══ SOURCE EXCERPT

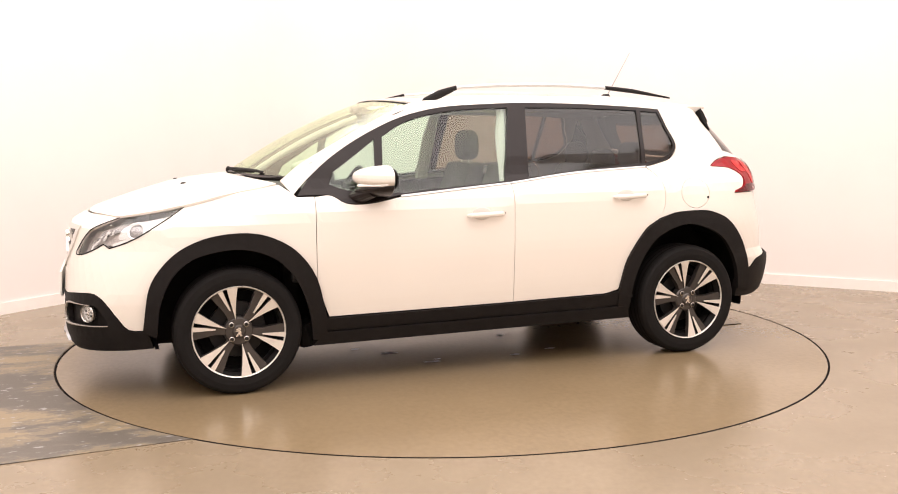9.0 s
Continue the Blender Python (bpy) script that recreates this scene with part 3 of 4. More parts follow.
    for v in blind.verts:
        v.co.z -= 0.050
    part("sunblind", blind, BLIND, car, "added translucent roof blind coloured like the windscreen's yellow-green glow")


def handle(door, x, z, s):
    y = W(x, z)
    # flat darker ellipse painting in the shade of the grip cup, then the pull
    bm = bmesh.new()
    bmesh.ops.create_uvsphere(bm, u_segments=20, v_segments=10, radius=1)
    for v in bm.verts:
        v.co = Vector((x + 0.02 + v.co.x * 0.052, s * (y + 0.001 + v.co.y * 0.005), z + 0.012 + v.co.z * 0.034))
    part("handle_cup_shade", bm, CUPSHADE, door)
    pts = [(x + 0.105 - 0.21 * k / 10, s * (y + 0.010 + 0.026 * math.sin(math.pi * k / 10) ** 0.6), z + 0.004 + 0.006 * (k / 10)) for k in range(11)]
    bm = tube(pts, [0.007] + [0.014] * 9 + [0.007], 10, squash=0.7)
    part("handle", bm, PAINT, door, "white door handle")
    bm = bmesh.new()
    bmesh.ops.create_uvsphere(bm, u_segments=10, v_segments=6, radius=0.006)
    bmesh.ops.translate(bm, verts=bm.verts[:], vec=(x - 0.105, s * (y + 0.012), z + 0.012))
    part("lock", bm, GREYALLOY, door)


HEAD = [(55.6, 0.910, 1), (49, 0.889), (43.1, 0.870), (37.9, 0.858), (31.2, 0.803), (27.5, 0.745), (25.1, 0.688, 1), (25.4, 0.676), (29.0, 0.681), (33, 0.705), (36.2, 0.735, 1), (38.3, 0.717, 1), (42.5, 0.742), (46.7, 0.778), (50.3, 0.822), (53.6, 0.870)]


def shrink(loop, f, da=0.0, dz=0.0):
    ca, cz = sum(p[0] for p in loop) / len(loop), sum(p[1] for p in loop) / len(loop)
    return [(ca + (p[0] - ca) * f + da, cz + (p[1] - cz) * f + dz, *p[2:]) for p in loop]


def disc_on(wrap, a, z, r, lift, ring=0.0, depth=0.02, n=24):
    """A round (or ring) piece facing out of a wrap at (a, z)."""
    p = wrap(a, z)
    nrm = (wrap(a + 1, z) - p).cross(wrap(a, z + 0.01) - p).normalized()
    if nrm.dot(p - Vector((1.0 if wrap is nose else -1.0, 0, z))) < 0:
        nrm = -nrm
    if ring:
        prof = [(ring, 0), (ring, depth), ((ring + r) / 2, depth * 1.25), (r, depth), (r, 0)]
    else:
        prof = [(0.001, depth * 1.0), (r * 0.5, depth * 0.85), (r * 0.85, depth * 0.5), (r, 0)]
    bm = lathe(prof, n)
    q = Vector((0, 1, 0)).rotation_difference(nrm).to_matrix().to_4x4()
    bmesh.ops.transform(bm, matrix=Matrix.Translation(p + nrm * lift) @ q, verts=bm.verts[:])
    return bm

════

AIM = From the line with "Continue the Blender" through the line with "return [(ca +", repeat every line exactly, both ends included, and nothing outside that range.

EXERCISE ANSWER =
Continue the Blender Python (bpy) script that recreates this scene with part 3 of 4. More parts follow.
    for v in blind.verts:
        v.co.z -= 0.050
    part("sunblind", blind, BLIND, car, "added translucent roof blind coloured like the windscreen's yellow-green glow")


def handle(door, x, z, s):
    y = W(x, z)
    # flat darker ellipse painting in the shade of the grip cup, then the pull
    bm = bmesh.new()
    bmesh.ops.create_uvsphere(bm, u_segments=20, v_segments=10, radius=1)
    for v in bm.verts:
        v.co = Vector((x + 0.02 + v.co.x * 0.052, s * (y + 0.001 + v.co.y * 0.005), z + 0.012 + v.co.z * 0.034))
    part("handle_cup_shade", bm, CUPSHADE, door)
    pts = [(x + 0.105 - 0.21 * k / 10, s * (y + 0.010 + 0.026 * math.sin(math.pi * k / 10) ** 0.6), z + 0.004 + 0.006 * (k / 10)) for k in range(11)]
    bm = tube(pts, [0.007] + [0.014] * 9 + [0.007], 10, squash=0.7)
    part("handle", bm, PAINT, door, "white door handle")
    bm = bmesh.new()
    bmesh.ops.create_uvsphere(bm, u_segments=10, v_segments=6, radius=0.006)
    bmesh.ops.translate(bm, verts=bm.verts[:], vec=(x - 0.105, s * (y + 0.012), z + 0.012))
    part("lock", bm, GREYALLOY, door)


HEAD = [(55.6, 0.910, 1), (49, 0.889), (43.1, 0.870), (37.9, 0.858), (31.2, 0.803), (27.5, 0.745), (25.1, 0.688, 1), (25.4, 0.676), (29.0, 0.681), (33, 0.705), (36.2, 0.735, 1), (38.3, 0.717, 1), (42.5, 0.742), (46.7, 0.778), (50.3, 0.822), (53.6, 0.870)]


def shrink(loop, f, da=0.0, dz=0.0):
    ca, cz = sum(p[0] for p in loop) / len(loop), sum(p[1] for p in loop) / len(loop)
    return [(ca + (p[0] - ca) * f + da, cz + (p[1] - cz) * f + dz, *p[2:]) for p in loop]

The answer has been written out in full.